In a live review of their Madison Square Garden show just six weeks prior, the New York Times’ Robert Palmer wrote, “The Marshall Tucker Band does not play conventional southern rock, although by now the group is successful enough to be setting conventions of its own...So, unlike many southern bands, which tend to get locked into narrow blues grooves, the Marshall Tucker Band soars. Most of the tunes turn into more or less extended jams led by Toy Caldwell, whose lead guitar work builds from short, cleanly articulated phrases into high note barrages with a sure sense of pacing. Thursday night’s show was crisp and energetic. It was the kind of show the band used to give at the Palladium or in Central Park...the music worked handsomely, and the crowd was on its feet through most of the show. The Marshall Tucker Band has managed to become a major group without compromising its original stylistic integrity and without resorting to theatrical staging or other tricks of the trade.” (11/12/78)

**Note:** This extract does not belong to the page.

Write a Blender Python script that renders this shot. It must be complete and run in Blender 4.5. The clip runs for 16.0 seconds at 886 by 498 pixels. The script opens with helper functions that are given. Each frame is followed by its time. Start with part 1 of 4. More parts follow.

Comes with a download card that includes the complete concert PLUS a secret bonus radio broadcast concert introduction which is only available on download with the LP. 

A 1 Fly Like an Eagle 4:18
A 2 Long Hard Ride 3:57
A 3 Fire On The Mountain 4:45
A 4 Heard it In A Love Song 4:43
A 5 Blue Ridge Mountain Skies 6:49

B 1 Can’t You See 6:14
B 2 Ramblin' 6:03
B 3 This Ol’ Cowboy 6:00

C 1 Desert Skies 6:51
C 2 24 Hours at a Time 13:08

D 1 New Year's Countdown, Auld Lang Syne 3:50
D 2 Searchin’ For a Rainbow 6:33
D 3 Will the Circle Be Unbroken 8:12

"That tangible working-band instinct, nurtured by endless touring over their (at the time) six-year existence, is readily apparent on this two-disc set, particularly on extended takes such as the 13-minute “24 Hours At A Time.” Not to mention how those stretches of improv served to fuel a distinctly liberating party-in-New-Orleans atmosphere- illustrated so perfectly by the booklet photo of longhaired countdown revelers in the front row raising bottles of liquor overhead. At once, this terrific addition to The Marshall Tucker Band’s archival catalog is both a full-color sonic photograph of 40 years ago and a current notice, perhaps, of a group that deserves a second listen in these times to fully appreciate just how good, and unique, an ensemble they were as they rolled up ’78 and lit up ’79."


"This album’s version of “Blue Ridge Mountain Sky” may be the best on record, and Caldwell gets down in it, and then sails to the heavens. The tapes of this show have been expertly restored, with a final stamp by the band’s original producer and auxiliary piano player, Paul Hornsby. That level of care, and the band’s hot performance, places it among Tucker’s top live albums, right next to the classic 1974 pieces appended to the seminal “Where We All Belong” album."